### Exercise description
The data below should be restated word for word, with every picture omitted.

### Dataset section
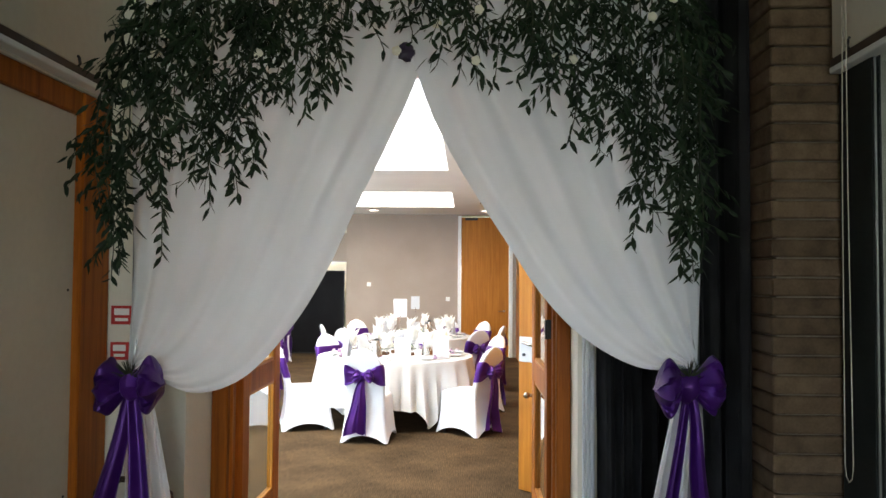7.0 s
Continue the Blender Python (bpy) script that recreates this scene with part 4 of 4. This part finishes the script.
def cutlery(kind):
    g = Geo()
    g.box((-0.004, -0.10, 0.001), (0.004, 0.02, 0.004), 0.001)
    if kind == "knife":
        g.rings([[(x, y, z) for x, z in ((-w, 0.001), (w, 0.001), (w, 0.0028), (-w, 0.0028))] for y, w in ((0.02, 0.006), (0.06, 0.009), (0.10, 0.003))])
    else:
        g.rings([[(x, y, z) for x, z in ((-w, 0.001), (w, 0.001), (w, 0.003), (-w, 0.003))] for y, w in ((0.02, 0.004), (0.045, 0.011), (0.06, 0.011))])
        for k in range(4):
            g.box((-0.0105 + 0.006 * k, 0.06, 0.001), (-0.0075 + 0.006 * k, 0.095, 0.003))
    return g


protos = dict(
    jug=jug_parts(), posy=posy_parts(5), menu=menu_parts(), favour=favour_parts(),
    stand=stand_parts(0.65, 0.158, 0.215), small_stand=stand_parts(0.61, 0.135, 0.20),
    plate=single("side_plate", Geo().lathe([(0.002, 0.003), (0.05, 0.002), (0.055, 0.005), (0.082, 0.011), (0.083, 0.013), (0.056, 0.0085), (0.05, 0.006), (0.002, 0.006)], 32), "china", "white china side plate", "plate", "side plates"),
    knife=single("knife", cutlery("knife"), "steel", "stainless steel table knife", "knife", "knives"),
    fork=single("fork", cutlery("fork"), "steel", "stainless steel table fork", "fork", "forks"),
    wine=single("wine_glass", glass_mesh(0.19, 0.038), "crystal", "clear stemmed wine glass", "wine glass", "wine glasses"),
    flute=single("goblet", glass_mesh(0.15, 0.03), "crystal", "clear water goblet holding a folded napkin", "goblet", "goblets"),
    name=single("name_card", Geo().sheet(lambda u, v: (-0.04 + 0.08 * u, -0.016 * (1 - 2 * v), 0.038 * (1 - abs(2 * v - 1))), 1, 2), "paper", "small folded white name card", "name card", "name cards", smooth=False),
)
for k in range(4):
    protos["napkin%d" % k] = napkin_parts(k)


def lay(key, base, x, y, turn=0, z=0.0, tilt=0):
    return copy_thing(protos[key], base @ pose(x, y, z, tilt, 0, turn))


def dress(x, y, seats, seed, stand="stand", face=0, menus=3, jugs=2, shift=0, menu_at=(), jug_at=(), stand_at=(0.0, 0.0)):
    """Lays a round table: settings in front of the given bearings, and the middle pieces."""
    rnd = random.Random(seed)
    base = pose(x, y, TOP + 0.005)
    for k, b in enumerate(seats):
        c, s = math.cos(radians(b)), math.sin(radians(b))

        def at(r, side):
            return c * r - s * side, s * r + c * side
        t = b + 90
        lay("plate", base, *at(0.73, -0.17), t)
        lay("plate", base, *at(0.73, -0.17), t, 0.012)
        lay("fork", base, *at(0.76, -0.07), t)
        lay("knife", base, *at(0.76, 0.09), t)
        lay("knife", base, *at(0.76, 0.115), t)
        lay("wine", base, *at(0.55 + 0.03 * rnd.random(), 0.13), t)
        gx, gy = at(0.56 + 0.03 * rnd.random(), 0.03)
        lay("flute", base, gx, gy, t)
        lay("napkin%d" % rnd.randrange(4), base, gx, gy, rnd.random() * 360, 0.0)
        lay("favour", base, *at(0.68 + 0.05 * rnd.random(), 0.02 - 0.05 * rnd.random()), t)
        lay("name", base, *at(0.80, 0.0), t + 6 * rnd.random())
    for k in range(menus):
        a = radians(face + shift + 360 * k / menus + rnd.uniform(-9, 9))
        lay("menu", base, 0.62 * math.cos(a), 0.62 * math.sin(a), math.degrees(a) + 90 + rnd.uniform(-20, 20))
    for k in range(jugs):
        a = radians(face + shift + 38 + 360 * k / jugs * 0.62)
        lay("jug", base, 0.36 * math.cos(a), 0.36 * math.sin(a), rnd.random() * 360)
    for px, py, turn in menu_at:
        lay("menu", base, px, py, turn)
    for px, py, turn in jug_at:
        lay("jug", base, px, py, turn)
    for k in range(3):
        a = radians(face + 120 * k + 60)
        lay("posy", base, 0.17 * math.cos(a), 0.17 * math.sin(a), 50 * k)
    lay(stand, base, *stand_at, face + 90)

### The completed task
7.0 s
Continue the Blender Python (bpy) script that recreates this scene with part 4 of 4. This part finishes the script.
def cutlery(kind):
    g = Geo()
    g.box((-0.004, -0.10, 0.001), (0.004, 0.02, 0.004), 0.001)
    if kind == "knife":
        g.rings([[(x, y, z) for x, z in ((-w, 0.001), (w, 0.001), (w, 0.0028), (-w, 0.0028))] for y, w in ((0.02, 0.006), (0.06, 0.009), (0.10, 0.003))])
    else:
        g.rings([[(x, y, z) for x, z in ((-w, 0.001), (w, 0.001), (w, 0.003), (-w, 0.003))] for y, w in ((0.02, 0.004), (0.045, 0.011), (0.06, 0.011))])
        for k in range(4):
            g.box((-0.0105 + 0.006 * k, 0.06, 0.001), (-0.0075 + 0.006 * k, 0.095, 0.003))
    return g


protos = dict(
    jug=jug_parts(), posy=posy_parts(5), menu=menu_parts(), favour=favour_parts(),
    stand=stand_parts(0.65, 0.158, 0.215), small_stand=stand_parts(0.61, 0.135, 0.20),
    plate=single("side_plate", Geo().lathe([(0.002, 0.003), (0.05, 0.002), (0.055, 0.005), (0.082, 0.011), (0.083, 0.013), (0.056, 0.0085), (0.05, 0.006), (0.002, 0.006)], 32), "china", "white china side plate", "plate", "side plates"),
    knife=single("knife", cutlery("knife"), "steel", "stainless steel table knife", "knife", "knives"),
    fork=single("fork", cutlery("fork"), "steel", "stainless steel table fork", "fork", "forks"),
    wine=single("wine_glass", glass_mesh(0.19, 0.038), "crystal", "clear stemmed wine glass", "wine glass", "wine glasses"),
    flute=single("goblet", glass_mesh(0.15, 0.03), "crystal", "clear water goblet holding a folded napkin", "goblet", "goblets"),
    name=single("name_card", Geo().sheet(lambda u, v: (-0.04 + 0.08 * u, -0.016 * (1 - 2 * v), 0.038 * (1 - abs(2 * v - 1))), 1, 2), "paper", "small folded white name card", "name card", "name cards", smooth=False),
)
for k in range(4):
    protos["napkin%d" % k] = napkin_parts(k)


def lay(key, base, x, y, turn=0, z=0.0, tilt=0):
    return copy_thing(protos[key], base @ pose(x, y, z, tilt, 0, turn))


def dress(x, y, seats, seed, stand="stand", face=0, menus=3, jugs=2, shift=0, menu_at=(), jug_at=(), stand_at=(0.0, 0.0)):
    """Lays a round table: settings in front of the given bearings, and the middle pieces."""
    rnd = random.Random(seed)
    base = pose(x, y, TOP + 0.005)
    for k, b in enumerate(seats):
        c, s = math.cos(radians(b)), math.sin(radians(b))

        def at(r, side):
            return c * r - s * side, s * r + c * side
        t = b + 90
        lay("plate", base, *at(0.73, -0.17), t)
        lay("plate", base, *at(0.73, -0.17), t, 0.012)
        lay("fork", base, *at(0.76, -0.07), t)
        lay("knife", base, *at(0.76, 0.09), t)
        lay("knife", base, *at(0.76, 0.115), t)
        lay("wine", base, *at(0.55 + 0.03 * rnd.random(), 0.13), t)
        gx, gy = at(0.56 + 0.03 * rnd.random(), 0.03)
        lay("flute", base, gx, gy, t)
        lay("napkin%d" % rnd.randrange(4), base, gx, gy, rnd.random() * 360, 0.0)
        lay("favour", base, *at(0.68 + 0.05 * rnd.random(), 0.02 - 0.05 * rnd.random()), t)
        lay("name", base, *at(0.80, 0.0), t + 6 * rnd.random())
    for k in range(menus):
        a = radians(face + shift + 360 * k / menus + rnd.uniform(-9, 9))
        lay("menu", base, 0.62 * math.cos(a), 0.62 * math.sin(a), math.degrees(a) + 90 + rnd.uniform(-20, 20))
    for k in range(jugs):
        a = radians(face + shift + 38 + 360 * k / jugs * 0.62)
        lay("jug", base, 0.36 * math.cos(a), 0.36 * math.sin(a), rnd.random() * 360)
    for px, py, turn in menu_at:
        lay("menu", base, px, py, turn)
    for px, py, turn in jug_at:
        lay("jug", base, px, py, turn)
    for k in range(3):
        a = radians(face + 120 * k + 60)
        lay("posy", base, 0.17 * math.cos(a), 0.17 * math.sin(a), 50 * k)
    lay(stand, base, *stand_at, face + 90)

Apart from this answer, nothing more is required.